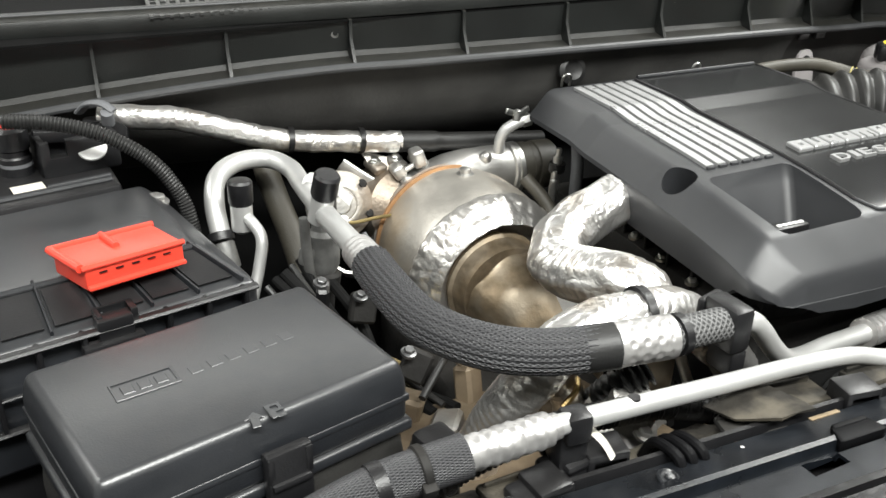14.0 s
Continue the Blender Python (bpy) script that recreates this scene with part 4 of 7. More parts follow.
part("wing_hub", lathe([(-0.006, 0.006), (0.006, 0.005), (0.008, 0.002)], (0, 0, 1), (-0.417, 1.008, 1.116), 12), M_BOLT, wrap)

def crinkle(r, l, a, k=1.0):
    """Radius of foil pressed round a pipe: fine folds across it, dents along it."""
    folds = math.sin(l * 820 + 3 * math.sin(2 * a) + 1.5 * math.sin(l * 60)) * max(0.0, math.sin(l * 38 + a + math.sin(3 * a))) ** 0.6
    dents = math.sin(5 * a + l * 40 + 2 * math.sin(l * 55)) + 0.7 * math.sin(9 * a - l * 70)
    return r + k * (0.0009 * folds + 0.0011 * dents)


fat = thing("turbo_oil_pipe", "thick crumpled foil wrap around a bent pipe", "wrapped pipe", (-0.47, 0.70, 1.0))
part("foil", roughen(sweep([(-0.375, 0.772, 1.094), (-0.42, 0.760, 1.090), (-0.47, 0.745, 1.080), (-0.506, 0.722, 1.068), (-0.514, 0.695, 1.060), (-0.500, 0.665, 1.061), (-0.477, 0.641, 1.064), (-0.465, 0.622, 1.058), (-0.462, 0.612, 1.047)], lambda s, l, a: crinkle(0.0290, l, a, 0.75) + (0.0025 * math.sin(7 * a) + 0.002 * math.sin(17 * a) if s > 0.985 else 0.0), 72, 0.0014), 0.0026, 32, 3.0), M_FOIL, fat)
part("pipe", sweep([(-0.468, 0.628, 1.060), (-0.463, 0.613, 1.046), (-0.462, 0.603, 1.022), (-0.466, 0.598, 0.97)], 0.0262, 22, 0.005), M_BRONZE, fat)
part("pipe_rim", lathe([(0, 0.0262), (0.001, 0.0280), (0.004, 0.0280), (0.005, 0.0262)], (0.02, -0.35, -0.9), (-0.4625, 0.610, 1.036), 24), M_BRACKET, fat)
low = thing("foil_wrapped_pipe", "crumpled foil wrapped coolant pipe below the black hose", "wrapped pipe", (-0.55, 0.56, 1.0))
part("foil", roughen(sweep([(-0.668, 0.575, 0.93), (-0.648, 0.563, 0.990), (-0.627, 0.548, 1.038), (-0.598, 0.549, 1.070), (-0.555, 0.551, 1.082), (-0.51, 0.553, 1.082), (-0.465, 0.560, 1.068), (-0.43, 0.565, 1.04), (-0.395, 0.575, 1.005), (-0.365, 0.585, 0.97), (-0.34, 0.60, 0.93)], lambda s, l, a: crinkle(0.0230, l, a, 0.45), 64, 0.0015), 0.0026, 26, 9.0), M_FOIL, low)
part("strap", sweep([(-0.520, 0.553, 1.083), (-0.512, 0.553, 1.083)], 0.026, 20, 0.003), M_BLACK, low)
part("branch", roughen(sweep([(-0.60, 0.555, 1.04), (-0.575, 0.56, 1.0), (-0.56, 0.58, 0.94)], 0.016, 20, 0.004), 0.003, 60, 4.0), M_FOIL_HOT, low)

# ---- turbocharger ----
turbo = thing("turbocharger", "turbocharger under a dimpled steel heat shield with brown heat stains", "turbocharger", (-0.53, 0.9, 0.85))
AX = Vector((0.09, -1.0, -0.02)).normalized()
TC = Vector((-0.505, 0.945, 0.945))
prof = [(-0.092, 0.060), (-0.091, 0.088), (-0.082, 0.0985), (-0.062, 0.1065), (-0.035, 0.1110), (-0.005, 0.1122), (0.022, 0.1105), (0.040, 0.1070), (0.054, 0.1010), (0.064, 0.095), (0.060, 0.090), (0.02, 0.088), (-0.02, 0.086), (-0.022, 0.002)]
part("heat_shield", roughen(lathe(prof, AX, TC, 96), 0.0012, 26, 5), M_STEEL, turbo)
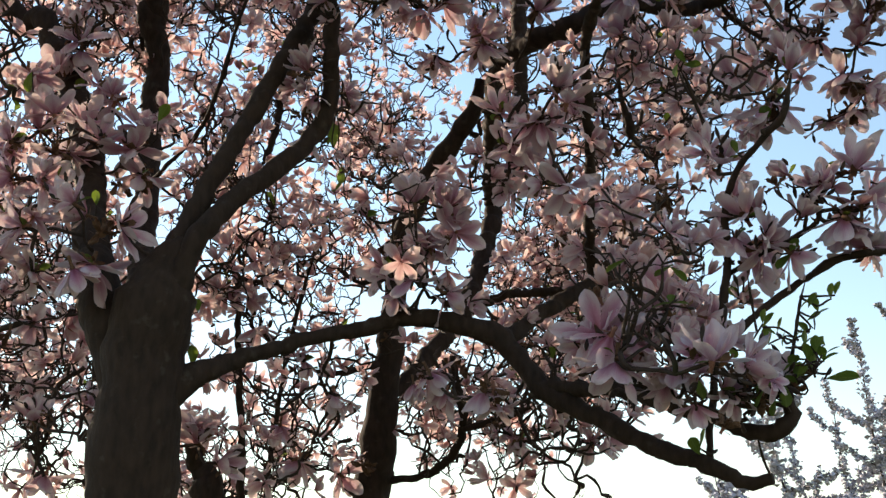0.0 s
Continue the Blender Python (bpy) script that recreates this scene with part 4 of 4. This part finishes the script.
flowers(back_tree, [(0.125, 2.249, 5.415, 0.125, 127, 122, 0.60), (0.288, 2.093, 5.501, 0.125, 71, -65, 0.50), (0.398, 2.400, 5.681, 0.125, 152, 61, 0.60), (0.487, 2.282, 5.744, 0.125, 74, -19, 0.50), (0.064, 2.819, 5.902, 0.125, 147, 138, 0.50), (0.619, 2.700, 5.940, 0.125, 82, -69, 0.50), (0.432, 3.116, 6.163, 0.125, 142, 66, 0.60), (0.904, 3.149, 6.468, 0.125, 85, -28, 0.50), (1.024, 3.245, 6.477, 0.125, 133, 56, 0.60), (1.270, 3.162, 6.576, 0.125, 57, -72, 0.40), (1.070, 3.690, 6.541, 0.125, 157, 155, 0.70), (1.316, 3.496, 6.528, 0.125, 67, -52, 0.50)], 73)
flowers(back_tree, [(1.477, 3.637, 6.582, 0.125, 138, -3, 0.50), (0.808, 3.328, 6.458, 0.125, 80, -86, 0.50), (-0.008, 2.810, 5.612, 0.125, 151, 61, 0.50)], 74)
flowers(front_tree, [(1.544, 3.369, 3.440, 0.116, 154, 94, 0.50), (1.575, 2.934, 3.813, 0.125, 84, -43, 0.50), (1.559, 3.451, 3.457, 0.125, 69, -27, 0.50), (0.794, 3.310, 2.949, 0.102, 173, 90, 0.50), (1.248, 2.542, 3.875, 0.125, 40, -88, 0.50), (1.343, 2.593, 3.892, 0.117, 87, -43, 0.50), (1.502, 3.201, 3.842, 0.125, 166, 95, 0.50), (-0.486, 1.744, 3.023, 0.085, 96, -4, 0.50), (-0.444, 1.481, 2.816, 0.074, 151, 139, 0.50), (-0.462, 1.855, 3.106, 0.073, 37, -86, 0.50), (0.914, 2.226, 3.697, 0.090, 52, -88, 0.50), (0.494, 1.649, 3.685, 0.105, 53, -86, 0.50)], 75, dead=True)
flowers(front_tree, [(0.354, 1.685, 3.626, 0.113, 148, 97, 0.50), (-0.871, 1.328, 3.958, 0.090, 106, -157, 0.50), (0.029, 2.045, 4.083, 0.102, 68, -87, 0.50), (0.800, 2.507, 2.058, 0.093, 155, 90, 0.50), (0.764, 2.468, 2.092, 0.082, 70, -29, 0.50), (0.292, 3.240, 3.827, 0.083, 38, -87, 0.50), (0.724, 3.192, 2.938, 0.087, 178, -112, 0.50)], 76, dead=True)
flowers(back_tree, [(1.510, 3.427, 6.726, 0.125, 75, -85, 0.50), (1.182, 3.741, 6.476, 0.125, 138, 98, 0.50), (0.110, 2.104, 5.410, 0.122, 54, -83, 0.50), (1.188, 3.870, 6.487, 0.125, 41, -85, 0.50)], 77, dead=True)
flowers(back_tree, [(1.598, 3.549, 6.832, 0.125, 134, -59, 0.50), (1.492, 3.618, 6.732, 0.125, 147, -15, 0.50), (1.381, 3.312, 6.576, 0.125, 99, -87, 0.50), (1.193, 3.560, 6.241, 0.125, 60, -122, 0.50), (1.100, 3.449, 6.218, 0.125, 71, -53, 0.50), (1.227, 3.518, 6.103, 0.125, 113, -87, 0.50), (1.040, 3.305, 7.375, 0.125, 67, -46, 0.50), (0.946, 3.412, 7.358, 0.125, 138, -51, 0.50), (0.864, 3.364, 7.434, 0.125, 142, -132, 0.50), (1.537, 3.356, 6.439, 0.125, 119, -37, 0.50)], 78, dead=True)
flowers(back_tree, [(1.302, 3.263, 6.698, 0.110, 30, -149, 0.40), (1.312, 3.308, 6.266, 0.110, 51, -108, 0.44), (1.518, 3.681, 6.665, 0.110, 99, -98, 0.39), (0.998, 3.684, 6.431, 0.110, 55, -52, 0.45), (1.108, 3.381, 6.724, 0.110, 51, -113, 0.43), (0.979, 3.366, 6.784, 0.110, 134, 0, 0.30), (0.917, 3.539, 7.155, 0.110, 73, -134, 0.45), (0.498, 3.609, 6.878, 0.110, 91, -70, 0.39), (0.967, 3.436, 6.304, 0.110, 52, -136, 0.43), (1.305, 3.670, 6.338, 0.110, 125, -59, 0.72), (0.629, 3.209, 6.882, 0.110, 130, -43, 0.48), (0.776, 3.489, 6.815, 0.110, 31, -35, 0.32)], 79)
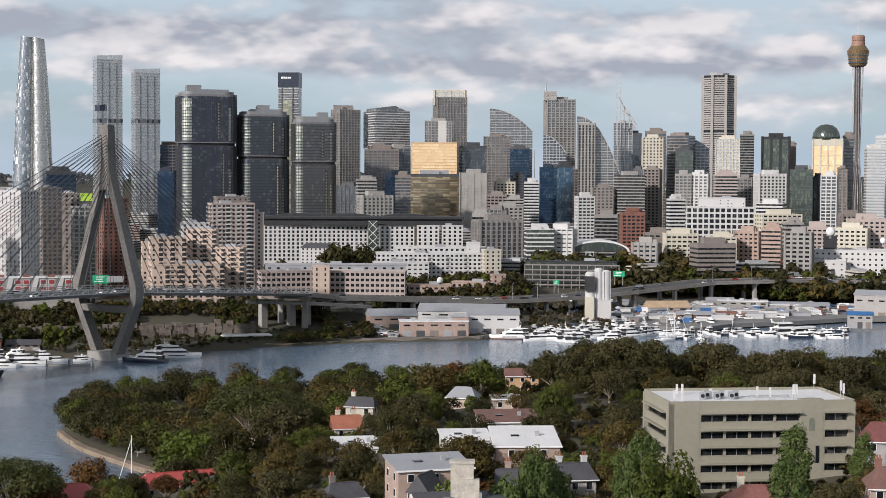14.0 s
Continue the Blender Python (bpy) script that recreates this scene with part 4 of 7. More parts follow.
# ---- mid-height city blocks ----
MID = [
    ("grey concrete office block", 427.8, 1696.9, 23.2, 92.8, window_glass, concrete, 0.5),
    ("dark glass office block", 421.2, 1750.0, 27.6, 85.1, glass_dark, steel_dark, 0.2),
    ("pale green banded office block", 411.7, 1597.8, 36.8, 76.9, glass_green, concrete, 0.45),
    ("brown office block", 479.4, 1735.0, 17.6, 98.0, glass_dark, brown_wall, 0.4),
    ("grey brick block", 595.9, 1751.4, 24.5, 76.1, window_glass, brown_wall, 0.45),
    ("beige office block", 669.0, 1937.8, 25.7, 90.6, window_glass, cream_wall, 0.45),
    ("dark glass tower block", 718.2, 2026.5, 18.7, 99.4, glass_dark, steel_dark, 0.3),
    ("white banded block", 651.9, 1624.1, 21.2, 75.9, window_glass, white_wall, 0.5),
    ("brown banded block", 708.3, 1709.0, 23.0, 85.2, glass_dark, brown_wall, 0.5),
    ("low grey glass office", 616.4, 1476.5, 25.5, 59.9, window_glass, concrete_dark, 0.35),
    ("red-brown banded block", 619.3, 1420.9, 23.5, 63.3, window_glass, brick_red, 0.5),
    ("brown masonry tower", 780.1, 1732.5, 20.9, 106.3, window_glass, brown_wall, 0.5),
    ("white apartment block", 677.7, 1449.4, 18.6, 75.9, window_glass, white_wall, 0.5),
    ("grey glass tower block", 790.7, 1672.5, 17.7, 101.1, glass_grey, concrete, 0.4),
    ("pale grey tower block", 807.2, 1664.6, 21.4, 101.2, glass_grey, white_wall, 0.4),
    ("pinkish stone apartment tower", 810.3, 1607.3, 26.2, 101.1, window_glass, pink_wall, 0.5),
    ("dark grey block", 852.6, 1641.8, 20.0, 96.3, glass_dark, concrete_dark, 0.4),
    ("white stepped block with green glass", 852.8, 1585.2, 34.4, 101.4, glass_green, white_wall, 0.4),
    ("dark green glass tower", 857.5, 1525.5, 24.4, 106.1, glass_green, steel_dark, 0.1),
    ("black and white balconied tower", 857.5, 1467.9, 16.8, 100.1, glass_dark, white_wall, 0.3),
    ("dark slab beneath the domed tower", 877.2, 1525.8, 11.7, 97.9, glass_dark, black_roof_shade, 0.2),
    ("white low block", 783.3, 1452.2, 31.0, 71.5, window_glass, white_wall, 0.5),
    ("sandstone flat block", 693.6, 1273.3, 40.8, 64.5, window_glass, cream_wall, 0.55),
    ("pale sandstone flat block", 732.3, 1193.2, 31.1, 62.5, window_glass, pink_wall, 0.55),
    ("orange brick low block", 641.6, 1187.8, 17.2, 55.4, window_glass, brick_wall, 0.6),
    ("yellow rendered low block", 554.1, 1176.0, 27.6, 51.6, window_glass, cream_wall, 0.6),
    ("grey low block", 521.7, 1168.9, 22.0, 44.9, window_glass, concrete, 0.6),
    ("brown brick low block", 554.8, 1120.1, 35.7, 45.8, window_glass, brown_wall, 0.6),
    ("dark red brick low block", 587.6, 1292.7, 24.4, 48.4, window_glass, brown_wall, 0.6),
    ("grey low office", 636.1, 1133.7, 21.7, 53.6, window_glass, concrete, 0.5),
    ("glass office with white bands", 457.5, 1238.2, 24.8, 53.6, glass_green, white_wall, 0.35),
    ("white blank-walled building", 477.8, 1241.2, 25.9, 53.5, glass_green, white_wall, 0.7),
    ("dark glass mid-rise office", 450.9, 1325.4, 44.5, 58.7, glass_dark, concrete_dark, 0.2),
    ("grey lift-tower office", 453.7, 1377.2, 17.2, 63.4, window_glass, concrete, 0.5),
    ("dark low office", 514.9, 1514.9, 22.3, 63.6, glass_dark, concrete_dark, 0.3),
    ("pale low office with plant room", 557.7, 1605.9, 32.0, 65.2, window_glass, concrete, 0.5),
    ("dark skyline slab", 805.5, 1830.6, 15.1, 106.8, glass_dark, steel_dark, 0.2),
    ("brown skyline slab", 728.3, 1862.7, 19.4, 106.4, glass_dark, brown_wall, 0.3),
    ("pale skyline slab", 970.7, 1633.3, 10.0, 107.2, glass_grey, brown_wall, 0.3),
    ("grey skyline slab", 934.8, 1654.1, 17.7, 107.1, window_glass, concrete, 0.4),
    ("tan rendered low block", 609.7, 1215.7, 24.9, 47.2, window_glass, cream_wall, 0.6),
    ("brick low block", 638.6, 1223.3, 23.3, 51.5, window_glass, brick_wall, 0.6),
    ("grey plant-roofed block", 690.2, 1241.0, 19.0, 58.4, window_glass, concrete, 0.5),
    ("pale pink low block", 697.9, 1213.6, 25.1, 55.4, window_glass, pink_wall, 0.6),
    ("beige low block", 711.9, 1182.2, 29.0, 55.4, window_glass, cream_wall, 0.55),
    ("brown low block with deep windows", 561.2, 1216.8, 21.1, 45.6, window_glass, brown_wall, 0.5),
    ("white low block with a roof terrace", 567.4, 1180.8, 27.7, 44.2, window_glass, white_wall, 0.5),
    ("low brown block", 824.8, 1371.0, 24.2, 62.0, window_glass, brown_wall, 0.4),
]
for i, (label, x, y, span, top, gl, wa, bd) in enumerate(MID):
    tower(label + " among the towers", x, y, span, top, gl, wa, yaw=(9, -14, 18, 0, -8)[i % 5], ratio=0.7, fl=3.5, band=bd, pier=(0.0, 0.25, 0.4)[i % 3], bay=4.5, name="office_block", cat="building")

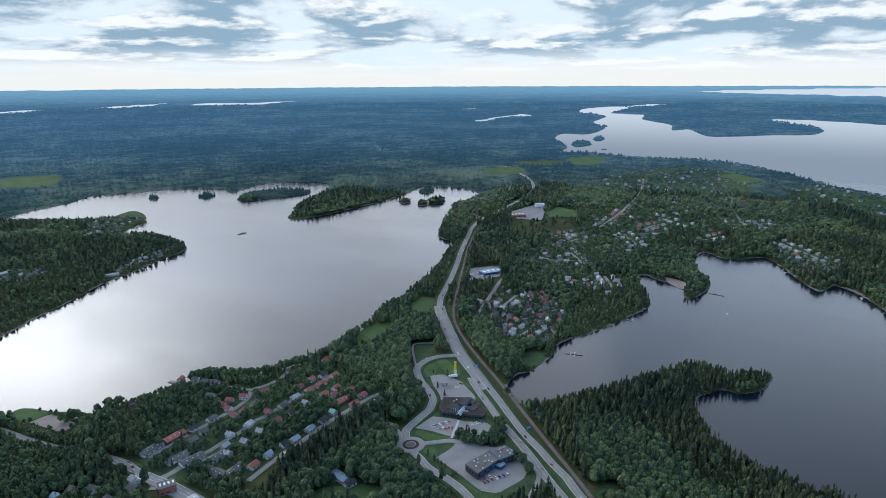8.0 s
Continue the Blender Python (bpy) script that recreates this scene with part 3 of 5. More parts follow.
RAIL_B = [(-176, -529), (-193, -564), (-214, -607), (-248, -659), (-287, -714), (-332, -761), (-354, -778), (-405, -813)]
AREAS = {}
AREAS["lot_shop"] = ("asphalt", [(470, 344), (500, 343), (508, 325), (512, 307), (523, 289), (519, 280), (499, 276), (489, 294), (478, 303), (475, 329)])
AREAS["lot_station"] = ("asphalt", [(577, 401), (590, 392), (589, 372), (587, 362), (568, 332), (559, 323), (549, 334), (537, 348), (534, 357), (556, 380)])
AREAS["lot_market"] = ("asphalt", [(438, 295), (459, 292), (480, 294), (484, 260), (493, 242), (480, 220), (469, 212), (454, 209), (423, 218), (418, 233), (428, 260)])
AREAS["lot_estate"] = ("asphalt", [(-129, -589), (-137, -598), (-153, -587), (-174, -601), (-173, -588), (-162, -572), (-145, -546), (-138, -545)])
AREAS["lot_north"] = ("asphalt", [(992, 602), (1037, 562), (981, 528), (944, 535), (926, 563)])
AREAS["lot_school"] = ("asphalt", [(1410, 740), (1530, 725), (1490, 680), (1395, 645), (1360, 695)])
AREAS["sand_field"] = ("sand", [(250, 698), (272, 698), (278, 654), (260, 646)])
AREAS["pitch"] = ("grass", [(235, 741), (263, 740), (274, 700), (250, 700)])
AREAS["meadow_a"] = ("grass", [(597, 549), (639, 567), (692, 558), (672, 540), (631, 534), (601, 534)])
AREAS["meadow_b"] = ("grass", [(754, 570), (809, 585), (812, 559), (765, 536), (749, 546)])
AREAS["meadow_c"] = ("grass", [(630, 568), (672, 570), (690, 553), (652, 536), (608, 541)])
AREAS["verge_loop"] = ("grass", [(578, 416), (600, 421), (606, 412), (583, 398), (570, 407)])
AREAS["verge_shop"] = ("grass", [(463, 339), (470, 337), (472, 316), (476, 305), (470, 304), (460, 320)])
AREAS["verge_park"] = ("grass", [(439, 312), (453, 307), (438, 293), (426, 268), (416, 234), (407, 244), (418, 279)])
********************
[Work to do]: Your task is to reproduce exactly the lines from the start of the data above through the line containing "12), M_BOLT, wrap)", leaving every picture out.

[Solution below]:
14.0 s
Continue the Blender Python (bpy) script that recreates this scene with part 4 of 7. More parts follow.
part("wing_hub", lathe([(-0.006, 0.006), (0.006, 0.005), (0.008, 0.002)], (0, 0, 1), (-0.417, 1.008, 1.116), 12), M_BOLT, wrap)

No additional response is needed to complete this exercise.